Out of the ashes of apparent failure success often arises. All of us fail from time to time. It is a necessary part of success. Thomas Edison failed a thousand of times before he discovered a scorched cotton thread made the best filament for an incandescent bulb and today we enjoy light at the flip of a switch. Walt Disney was fired by a newspaper editor because “he lacked imagination and had no good ideas.” He eventually went bankrupt five times before he built Disneyland, whose idea was rejected by the city of Anaheim because the city fathers felt it would do nothing but attract riffraff. Imagine that! One of Beethoven’s early music teachers called him “hopeless as a composer,” and yet he composed five of his greatest symphonies after going deaf. Failure is far more common than success.
Failure is where we learn the ropes, pay the price, and determine whether or not something is worth doing. Failure separates the genuine from the “wanna be’s.” Failure is the galvanized foundation that success builds on. There is no such thing as an instant or overnight success. Elvis Presley was fired from the Grand Ole Opry in 1954 after only one performance and told, “You ain’t going nowhere son. You ought to go back to driving a truck.” Although Van Gogh painted over 800 pictures during his life time, he only sold one to a family member for about fifty bucks. Michael Jordan was cut from his high school basketball team.
Failure is not a title we sow on our uniforms as we play out the game of life. Failure is the grass stains on our game jerseys from having been knocked down only to rise again. If you get up every time you will never be a failure. Jesus spent 3 ½ years pouring his life into twelve men and what happened? One sold him out for thirty pieces of silver, one denied him three times, and the other ten ran away and hid like cowards. The Roman government condemned him and executed him as an enemy of the state. He was buried in a borrowed tomb. At the end of that day, I’ll bet most everyone who knew him or knew of him thought, “What a failure!” But—three days later, out of the ashes of apparent failure Jesus arose, the ultimate success story and victor through the power of the Holy Spirit.

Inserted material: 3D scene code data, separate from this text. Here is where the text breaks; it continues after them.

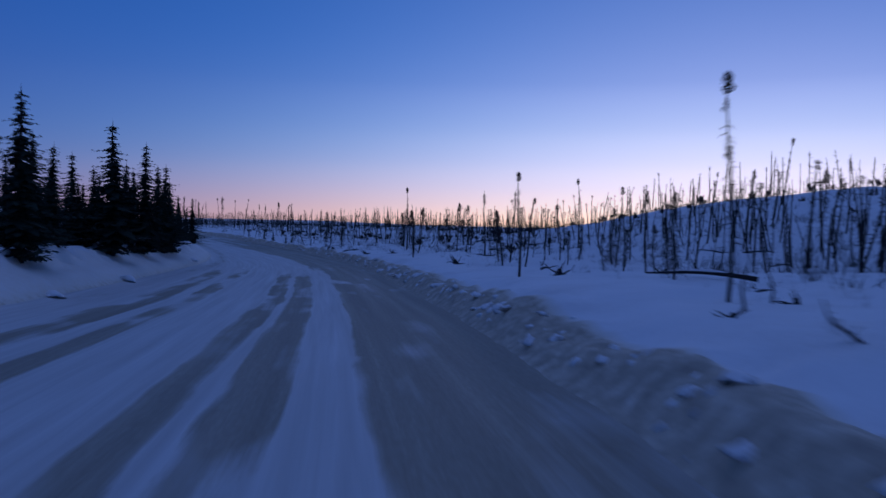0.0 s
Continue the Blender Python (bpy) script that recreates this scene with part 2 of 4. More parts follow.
def place(s, d):
    """World x, y of the point s metres along the road and d metres to the right of the line of travel."""
    s, d = np.broadcast_arrays(np.asarray(s, float), np.asarray(d, float))
    inside = np.clip(s, at_s[0], S_END)
    over = s - inside
    px, py = (np.interp(inside, at_s, line[:, k]) for k in (0, 1))
    tx, ty = (np.interp(inside, at_s, tangent[:, k]) for k in (0, 1))
    nx, ny = px + over * tx + d * ty, py + over * ty - d * tx
    fx = CHORD_A[0] + CHORD[0] * s + d * CHORD[1]
    fy = CHORD_A[1] + CHORD[1] * s - d * CHORD[0]
    w = np.maximum(smooth(90, 320, np.abs(d)), smooth(S_END - 120, S_END + 300, s))
    return nx * (1 - w) + fx * w, ny * (1 - w) + fy * w


def hashed(ix, iy, seed):
    v = np.sin(ix * 127.1 + iy * 311.7 + seed * 74.7) * 43758.5453
    return v - np.floor(v)


def vnoise(x, y, seed=0):
    ix, iy = np.floor(x), np.floor(y)
    fx, fy = x - ix, y - iy
    fx, fy = fx * fx * (3 - 2 * fx), fy * fy * (3 - 2 * fy)
    top = hashed(ix, iy, seed) * (1 - fx) + hashed(ix + 1, iy, seed) * fx
    low = hashed(ix, iy + 1, seed) * (1 - fx) + hashed(ix + 1, iy + 1, seed) * fx
    return top * (1 - fy) + low * fy - 0.5


def foot_left(s):
    return np.interp(s, [-60, 0, 25, 45, 60, 95, 106, 128, 142, 191, 206, 230, 250, 290, 330, 365, 393, 402, 440, 480, 500, 540, 560],
                     [-9.8, -9.8, -10, -9.7, -9.4, -7.2, -6.5, -4.4, -5.4, -5.5, -6.2, -6.8, -6.9, -6.5, -6.8, -6.4, -5.9, -5.1, -4.4, -4.4, -4.8, -4.8, -5])


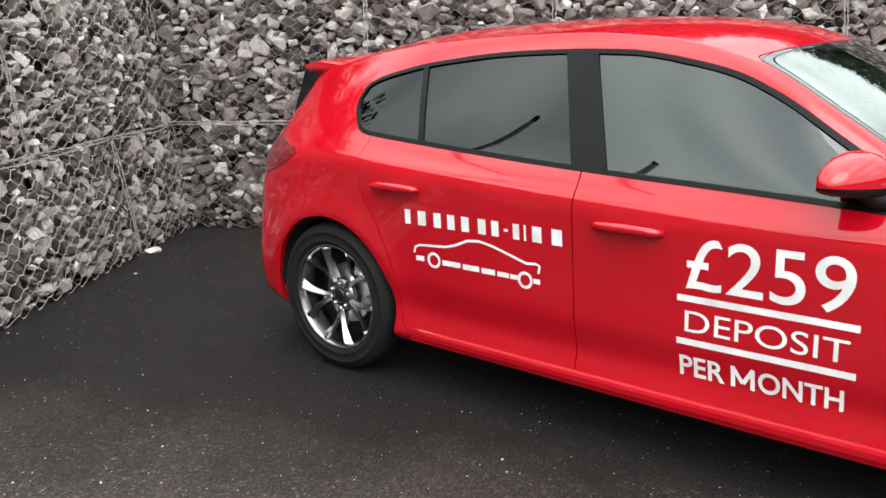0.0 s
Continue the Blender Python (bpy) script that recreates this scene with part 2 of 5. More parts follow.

What about you? “Well, I’m not Jesus,” you might be thinking, but you’re still breathing! You’re not dead yet! Don’t give up your dreams! The same power that raised Jesus up from the dead lives in you and you belong to Jesus. Perhaps your nose is bloodied and your arms and legs are weak—get up anyway! Perhaps you are ready to give up. Don’t! Get up! Those ashes of what should of, would of, or could of been may just be the launching pad for a rising star. You will never know—unless you dust them off and stand up.